PhotoSynth View of Piazza San Marco in Venice
It does just what I’m describing with video, only with pictures. It creates a 3-D world from the thousands of pictures that have been publicly shared. I highly recommend taking it for a spin, as it provides a fascinating look at what human computer interfaces can be.
As we start considering the possibilities for video, the problem is we’re still stuck in our current paradigm of how we interact with video. My feeling is once indexing technology allows us to truly index the content of the video, the nature of our interaction with video will completely change. We’ll take the sensory input we expect from video and extend that into our typical user experience with more types of content. Our interfaces will be more satisfying because they will become more like real life. They will engage more of our senses and put us into a deeper and richer virtual world. More and more, as technology progresses, our interface with technology will start to look more like our experience with the physical world. As this happens, we will have the ability to step from a interface that engages our senses of sight and sound into a more abstract world where we interact with written text. The transition between these two interfaces will be seamless and we can step back and forth as we wish.
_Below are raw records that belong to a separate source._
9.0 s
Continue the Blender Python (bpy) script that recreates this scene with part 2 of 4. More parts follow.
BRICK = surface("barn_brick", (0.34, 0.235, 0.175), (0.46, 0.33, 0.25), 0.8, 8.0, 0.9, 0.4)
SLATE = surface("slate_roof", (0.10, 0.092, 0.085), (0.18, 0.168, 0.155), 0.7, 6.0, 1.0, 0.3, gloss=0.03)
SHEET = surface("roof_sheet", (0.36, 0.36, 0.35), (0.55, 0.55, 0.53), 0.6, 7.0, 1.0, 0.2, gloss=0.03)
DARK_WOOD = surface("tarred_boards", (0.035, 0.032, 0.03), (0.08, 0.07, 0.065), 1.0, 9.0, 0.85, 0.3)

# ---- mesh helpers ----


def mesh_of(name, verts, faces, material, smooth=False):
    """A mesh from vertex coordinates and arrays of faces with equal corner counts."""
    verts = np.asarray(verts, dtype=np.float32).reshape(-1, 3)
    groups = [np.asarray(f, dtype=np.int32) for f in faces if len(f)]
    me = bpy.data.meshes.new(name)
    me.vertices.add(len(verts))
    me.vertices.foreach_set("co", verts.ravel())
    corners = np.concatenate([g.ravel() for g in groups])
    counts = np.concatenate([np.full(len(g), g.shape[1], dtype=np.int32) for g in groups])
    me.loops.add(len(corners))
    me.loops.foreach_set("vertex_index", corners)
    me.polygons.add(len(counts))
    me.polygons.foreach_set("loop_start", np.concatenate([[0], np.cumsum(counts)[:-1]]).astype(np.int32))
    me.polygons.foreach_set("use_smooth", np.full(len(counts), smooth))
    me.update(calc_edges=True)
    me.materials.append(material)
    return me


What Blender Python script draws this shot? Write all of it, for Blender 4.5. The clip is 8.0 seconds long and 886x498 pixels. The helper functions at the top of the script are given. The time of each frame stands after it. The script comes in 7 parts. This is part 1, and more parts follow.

The promise of video lies not so much in taking video as we know it and bringing it online. The promise of video is that it provides a distinctly different user experience which could prove to be the new interface to technology. But to make this happen we have to be able to index and search for the content that lies embedded within video. We have to be able to take that video content and manipulate and mold it into a virtual world that we can interact with. And that is the promise that lies within the next-generation video search.